Saturday, May 17, 2025

St. Methodius the Confessor vs. Stoudion Monastery

In conformity with the decisions of the Synod, the holy Patriarch [St. Methodius the Confessor] deposed the bishops and abbots who had compromised with the Iconoclasts, but he showed an indulgent attitude towards the lesser clergy, forbidding that any cleric should be submitted to corporal punishment. He had to fill the vacant sees quickly, and the ordination of some of the clerics he chose provoked opposition among the Orthodox clergy. In particular, the monks of the Stoudion rose up violently against the prelate, opposed as they were to his clement measures and also because he had not accorded them the place they reckoned was theirs by reason of their battles for the defence of Orthodoxy.

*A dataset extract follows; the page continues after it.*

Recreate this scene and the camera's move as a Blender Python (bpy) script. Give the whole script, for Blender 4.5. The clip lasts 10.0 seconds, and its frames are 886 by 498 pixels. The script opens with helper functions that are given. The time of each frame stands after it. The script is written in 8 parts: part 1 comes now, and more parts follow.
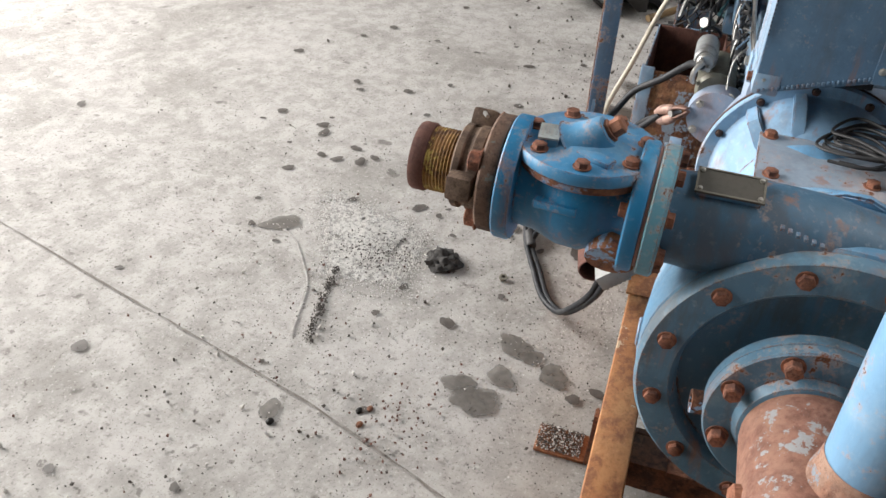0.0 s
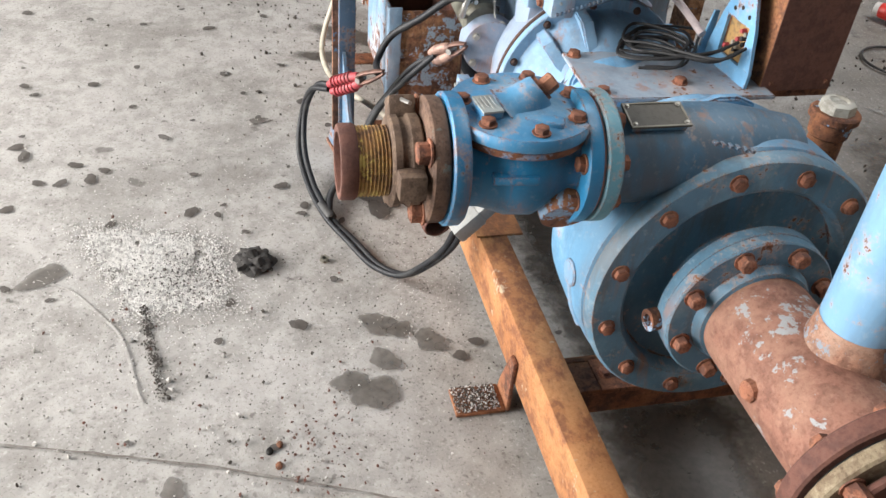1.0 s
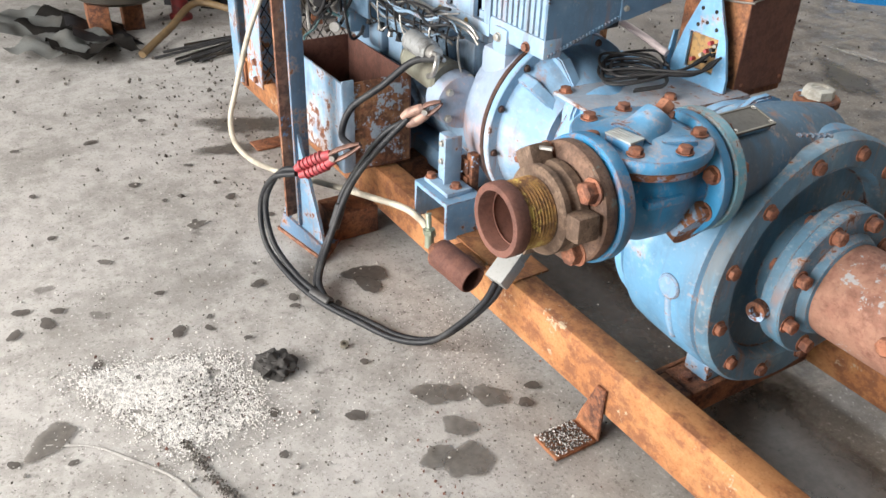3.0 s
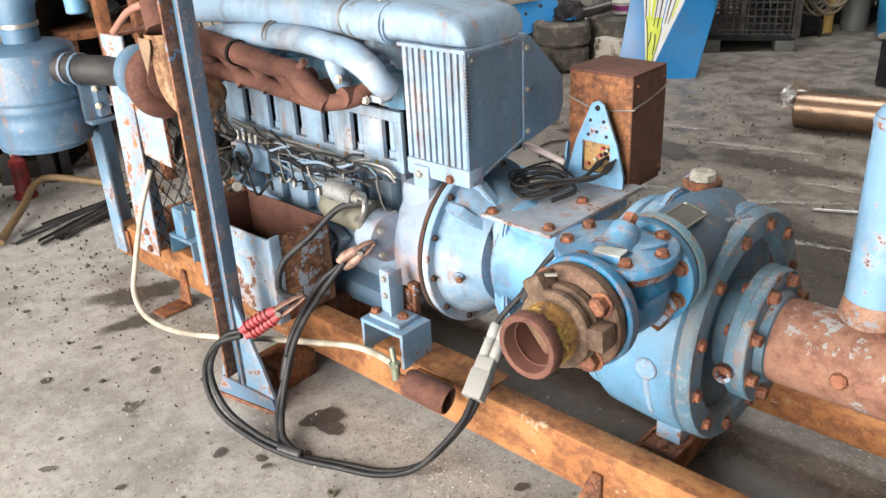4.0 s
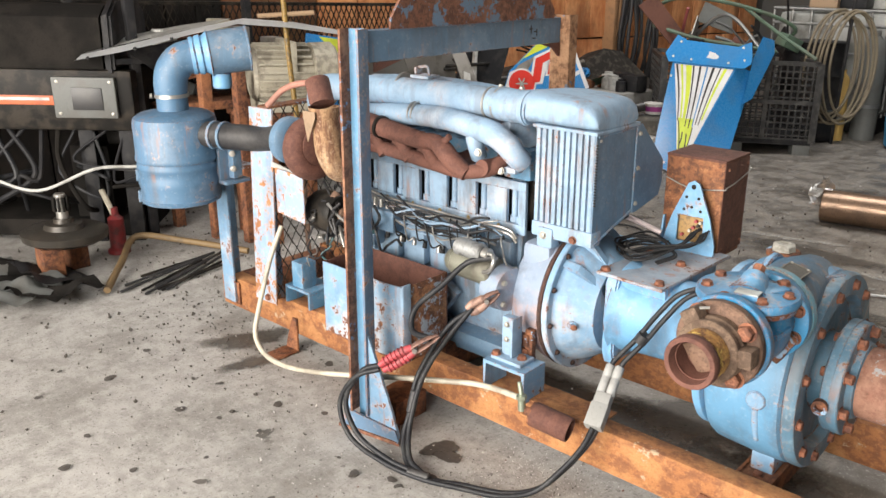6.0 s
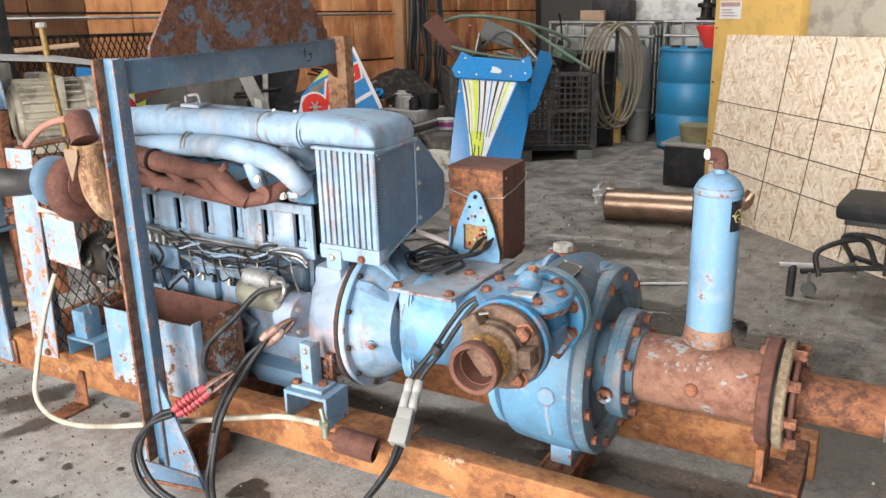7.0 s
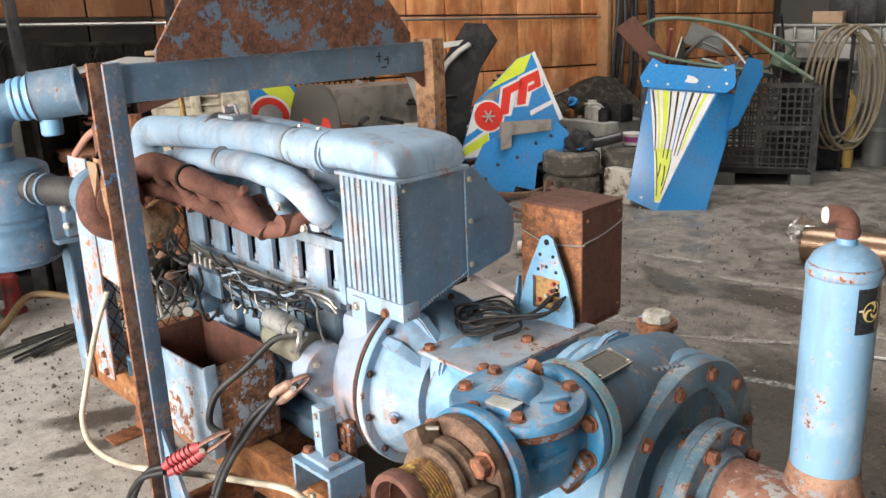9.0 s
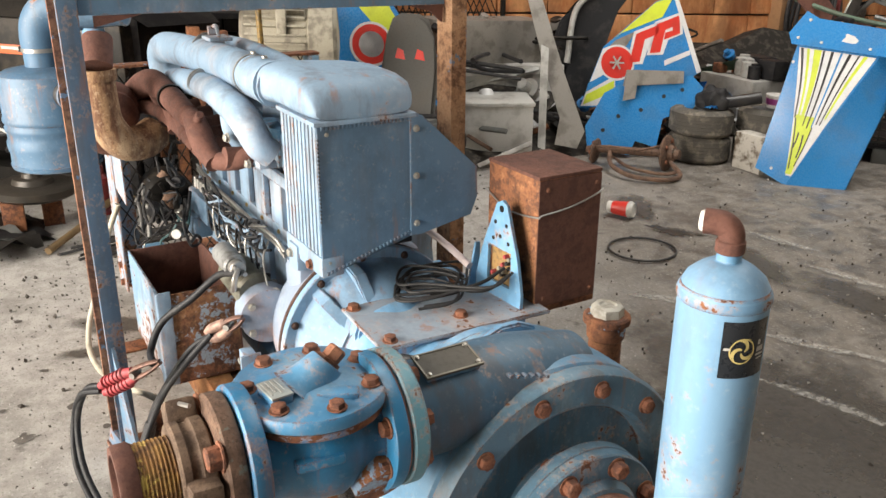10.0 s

In spite of the triumphal translation of the relics of Saint Theodore the Stoudite, on 26 January 844, at which the Patriarch presided, this opposition was transformed into open revolt when Methodius asked them to destroy the writings of Saint Theodore the Stoudite directed against his predecessors [Saints] Tarasius and Nicephorus [the Confessor], so that he finally ended by declaring an anathema on all the monks of the Stoudion [then under the successor to St. Theodore, St. Naucratius].


- The Synaxarion: The Lives of the Saints of the Orthodox Church, by Hieromonk Makarios of Simonos Petra, Vol. 5, June 14, p. 488.